Inspirasi Made Bayak dalam pemanfaatan sampah-sampah plastik tersebut didorong dari pengalaman-pengalaman hidupnya semasa kecil yang bermain di alam, selepas main bisa langsung minum di sungai, namun hal itu tidak ditemukan lagi di masa sekarang.
“Orang mulai buang sampah mandi langsung buang saset sampo di sungai,” pungkasnya.
Made Bayak mengatakan, saat menempuh pendidikan SMA, perkembangan tersebut semakin pesat, sampah-sampah semakin bertumpuk di aliran sungai, keasrian yang dirasakan semasa kecil tersebut sudah tidak dijumpainya lagi.
“Padahal kita hidup itu sangat memerlukan air, tapi dikotori juga air itu,” tambahnya.
Hal itulah yang memotivasi seniman rupa Made Bayak yang sudah malang melintang di dunia seni lukis, keresahan sebagai faktor pendorong Bayak untuk memanfaatkan sampah plastik menjadi sebuah karya.

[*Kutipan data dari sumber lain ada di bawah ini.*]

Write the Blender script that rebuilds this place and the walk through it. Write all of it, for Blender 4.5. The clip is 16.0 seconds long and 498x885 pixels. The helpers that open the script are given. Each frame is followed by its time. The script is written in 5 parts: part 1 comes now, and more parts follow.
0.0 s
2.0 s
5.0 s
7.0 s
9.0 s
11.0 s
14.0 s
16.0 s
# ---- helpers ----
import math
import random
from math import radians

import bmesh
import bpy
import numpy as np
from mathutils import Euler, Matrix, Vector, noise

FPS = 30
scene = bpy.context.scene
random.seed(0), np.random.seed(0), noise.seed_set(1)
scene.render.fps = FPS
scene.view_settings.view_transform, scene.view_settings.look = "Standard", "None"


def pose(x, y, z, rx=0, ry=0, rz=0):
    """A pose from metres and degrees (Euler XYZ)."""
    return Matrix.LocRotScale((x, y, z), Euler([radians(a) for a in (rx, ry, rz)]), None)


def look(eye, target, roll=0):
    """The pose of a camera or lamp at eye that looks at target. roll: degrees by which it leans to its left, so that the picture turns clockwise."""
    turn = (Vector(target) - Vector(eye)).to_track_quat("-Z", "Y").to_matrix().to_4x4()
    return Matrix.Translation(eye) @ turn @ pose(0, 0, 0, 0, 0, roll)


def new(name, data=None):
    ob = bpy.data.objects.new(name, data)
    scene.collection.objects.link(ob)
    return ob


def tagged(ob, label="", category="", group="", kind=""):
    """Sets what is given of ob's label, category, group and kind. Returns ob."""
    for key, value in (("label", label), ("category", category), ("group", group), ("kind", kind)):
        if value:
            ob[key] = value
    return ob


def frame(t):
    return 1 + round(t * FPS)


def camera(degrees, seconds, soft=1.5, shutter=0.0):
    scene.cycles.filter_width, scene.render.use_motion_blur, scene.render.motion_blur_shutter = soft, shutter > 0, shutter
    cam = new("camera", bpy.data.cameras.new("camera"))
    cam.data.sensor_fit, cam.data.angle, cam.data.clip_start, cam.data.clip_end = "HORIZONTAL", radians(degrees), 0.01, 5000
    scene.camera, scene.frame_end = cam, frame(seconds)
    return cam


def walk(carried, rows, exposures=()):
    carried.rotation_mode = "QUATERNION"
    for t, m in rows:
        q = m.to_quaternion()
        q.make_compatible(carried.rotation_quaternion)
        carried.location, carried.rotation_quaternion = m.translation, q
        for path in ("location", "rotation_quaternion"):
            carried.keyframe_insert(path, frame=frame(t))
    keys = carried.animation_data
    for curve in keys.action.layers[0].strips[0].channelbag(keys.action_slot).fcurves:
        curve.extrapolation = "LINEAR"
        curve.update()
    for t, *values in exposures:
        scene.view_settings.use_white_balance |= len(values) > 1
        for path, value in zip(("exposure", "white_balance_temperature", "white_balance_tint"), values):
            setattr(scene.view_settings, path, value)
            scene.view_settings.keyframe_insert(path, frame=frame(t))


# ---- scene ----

Sebagai seorang seniman pemanfaatan sampah plastik tersebut sekaligus untuk mengurangi pencemaran lingkungan.
Selain pemanfaatan sampah plastik, Made Bayak juga memanfaatkan sampah-sampah sandal yang disulap menjadi sebuah karya yang bernilai estetik dan memiliki nilai jual. Ide dasar Bayak dalam memanfaatkan sampah sandal menjadi sebuah karya, karena sampah sandal tidak ada tempat menjual dan tidak ada yang ingin membelinya.
“Sandal itu ndak ada yang mau ngumpulin sampah sandal, karena ndak ada yang mau beli perkiloan atau apa ndak ada yang mau beli,” jelas Bayak”
Hal itulah yang dilihat oleh Made Bayak–potensi yang terdapat dari sampah sandal. Bayak menyulapnya menjadi ikan paus yang dibaluti oleh sandal, sebuah karya seni yang bernilai estetik dan memiliki nilai jual yang tinggi. Persoalan nilai jual bukan dilihat dari segi bahannya dari sampah, namun proses mendapatkan ide tersebut butuh tahap-tahap 'seni' yang dilalui Bayak, meliputi, ilmu pengetahuan, pengalaman, berpikir kritis, serta menonjolkan kreatifitas.
Made Bayak juga mengedukasi masyarakat dalam bentuk kemasan workshop. Dalam workshop tersebut, ia menerangkan tentang bahaya dan ancaman sampah-sampah plastik bagi lingkungan dan alam, serta cara memanfaatkan sampah-sampah plastik yang tak layak pakai menjadi sebuah karya yang tersemat nilai estestis dan memiliki nilai jual. Adapun workshop tersebut sudah direalisasikan Bayak di berbagai daerah dan tempat baik lokal, nasional, maupun internasional.
“Melantangkan suara tentang kepedulian terhadap lingkungan, bentuknya bisa macam-macam, kalau saya sebagai seniman membuat karya, berpameran, dan mengikuti event-event,” ujarnya.
Bayak menambahkan perihal kesadaran peduli lingkungan, “api-api kecil ini kan sudah menyala di banyak tempat, jadi menunggu api kecil ini bersatu menjadi api besar dan semoga itu menjadi kesadaran yang baik terhadap lingkungan, terhadap alam.” tambahnya.
“Sebelum kita ada pilihan lain untuk hidup di bumi ini, ya harus dijaga. Kita tu ndak ada pilihan lain lagi selain di bumi ini.” pungkasnya.